Why I quit FFXIV


In my last entry I discussed what hooked me on FFXIV during the beta period and convinced me to start playing the game. It was not long after this that I quit.

During the beta I had always intended to play a class from each of the city states, especially when I learned that there were different stories depending on where you started. My first aborted start was in Gridania as a Conjurer whilst my second more lengthy experience was in Limsa Lominsa as a Marauder, therefore it made sense when the game released properly and the servers went up I would start in Ul’dah. However in the beta I had grown so fond of Limsa and its story that I felt a certain loyalty to the maritime city state and found myself compelled to remain Lominsan whilst the Marauder class had offered me high enough HP to ensure to balance out any newbieish play on my part.

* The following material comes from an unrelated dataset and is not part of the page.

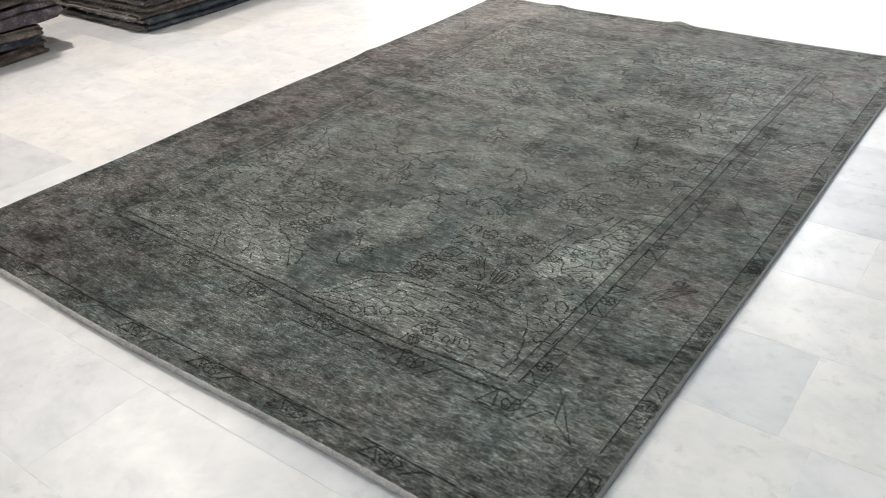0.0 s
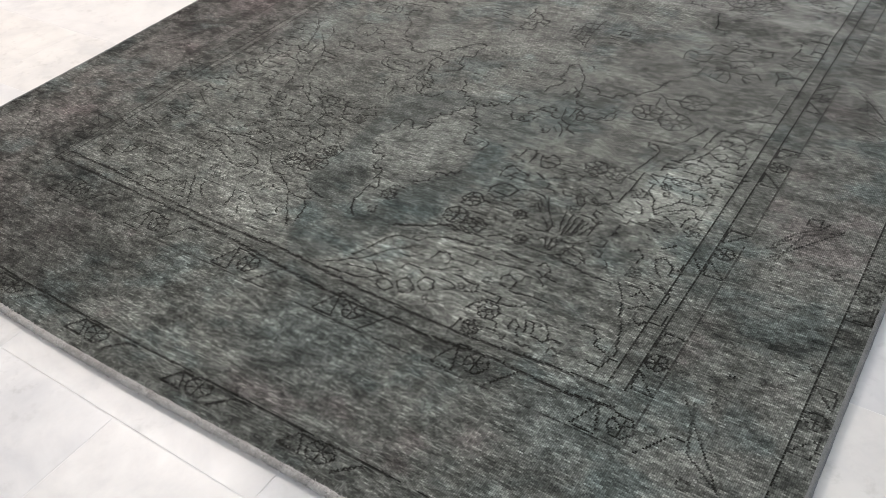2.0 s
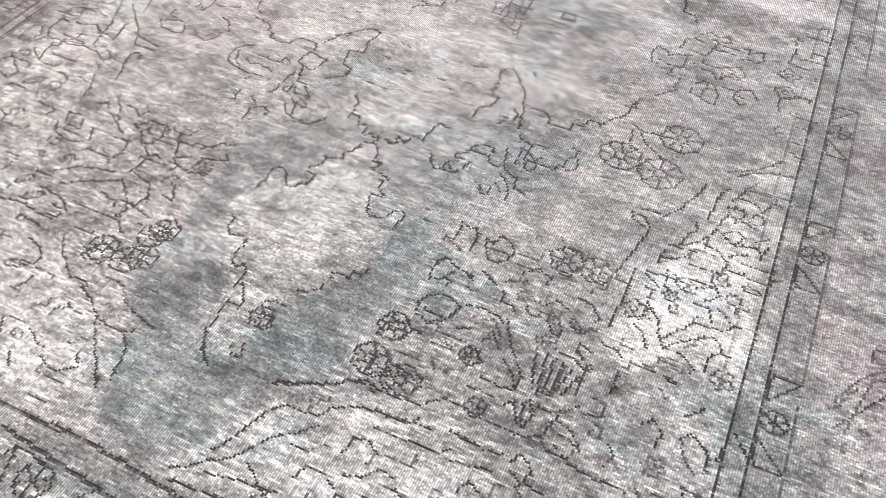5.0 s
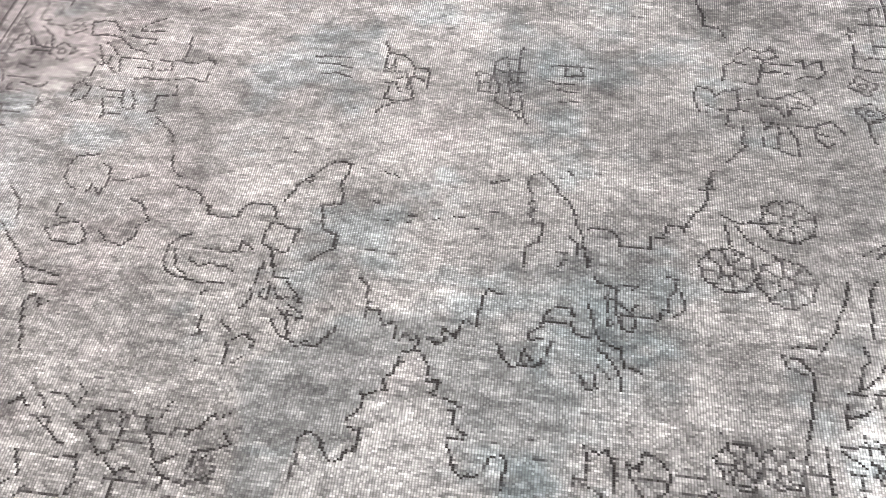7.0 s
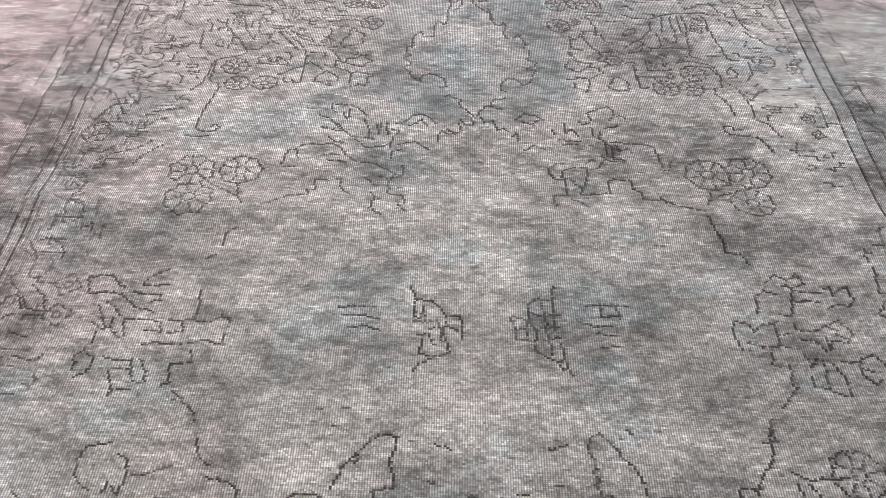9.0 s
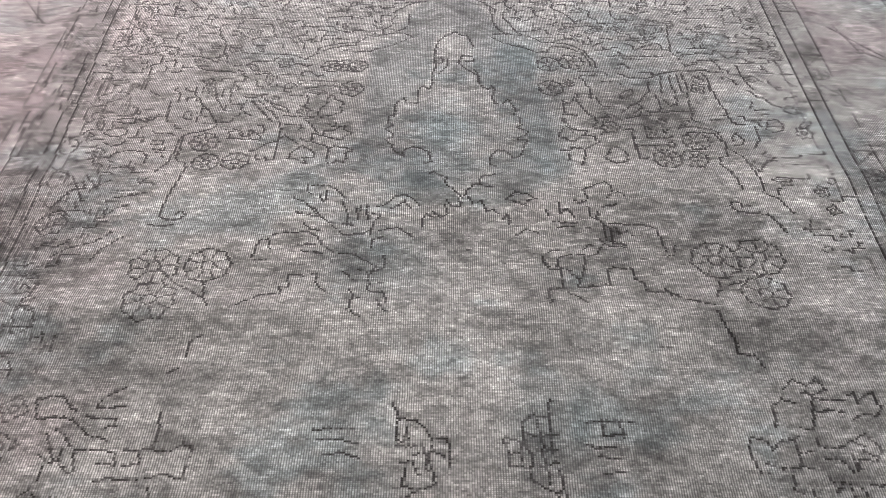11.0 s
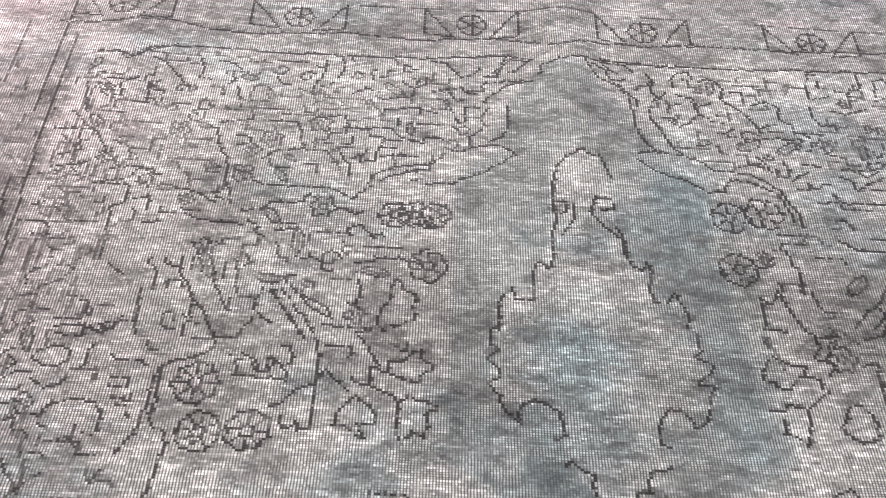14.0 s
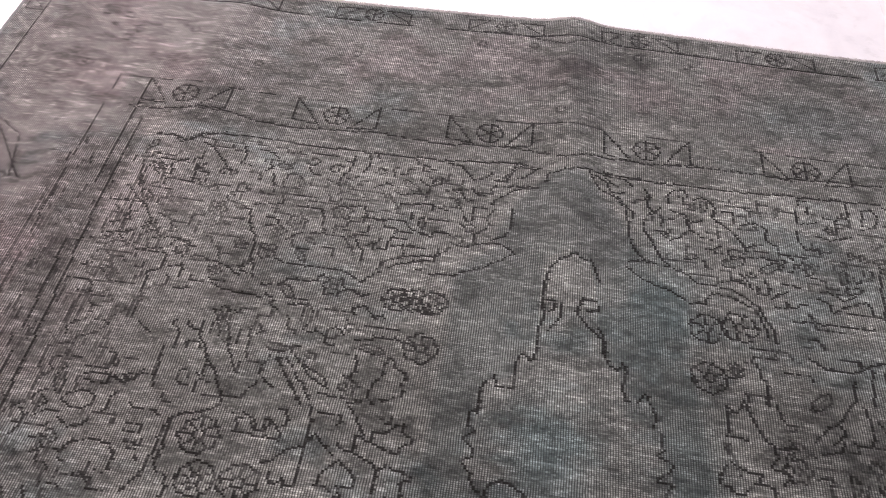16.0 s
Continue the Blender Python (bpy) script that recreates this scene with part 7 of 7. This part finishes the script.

As discussed in my previous post I came to Final Fantasy Xiv as a complete MMO novice. I did not understand roles. I didn’t know what a Tank or Dps was. I did not know that my role as a Marauder, a tank class, would be to lead my party through dungeons and absorb most of the damage, keeping the attention of our foes whilst my fellows killed them. The game, for all its admirable easing into the genre for noobs such as myself, does not explain this (since I started Square Enix have added the Hall of the Novice to the game which somewhat explains roles but could still be better). Therefore when I entered my first dungeon back in the beta I had no idea what I was doing and only led my party out of default because nobody else moved. I didn’t focus on keeping hate because I didn’t realise that was my job. I didn’t use emnity generating combos because I didn’t know they existed. I wasn’t a very good tank.

The fact that I was able to progress through the first 30 levels of the game without knowing my role, how to play my job or how to play an MMO in general speaks to how easy the game is to get through since you can do it without playing remotely well. The difficulty only spikes once you get through to the level 32 dungeon “Brayflox’s Longstop”.

At this point we also need to discuss another part of Final Fantasy XIV which has both its good and bad points, the class system. In the game you start as a class like Marauder or Arcanist or Pugilist and once you reach level 30 you this class evolves into a “job” like Warrior, Summoner or Monk. At this time you get a job crystal which significantly enhances your characters stats and this is why the first subsequent dungeon “Brayflox” can be tough. At that time, in order to access the job crystal, players were also required to level a second class to level 15. For Marauder this was Gladiator.

I didn’t know any of this and so at the appropriate time in the story I blundered into Brayflox without my job crystal. I still didn’t understand my job or how to play the game properly. The results were not good. The rest of my party were not impressed and they let me know it hard. It was the first time I experienced the underlying toxicity of the community that would rather shout and insult another player than try and teach them how to play better. It was the first time I didn’t complete a dungeon and it put me off attempting to run the dungeon again.

To try and fix this I thought I would level my character further and this would mitigate my badness but I was running out of quests to do. The main story which had grabbed my attention in the beta had started to meander in the 20’s and I was unable to progress without completing the dungeon. I got bored. I didn’t know how to play better and was disillusioned with the game and its community. I allowed my sub to lapse and did not plan to ever return.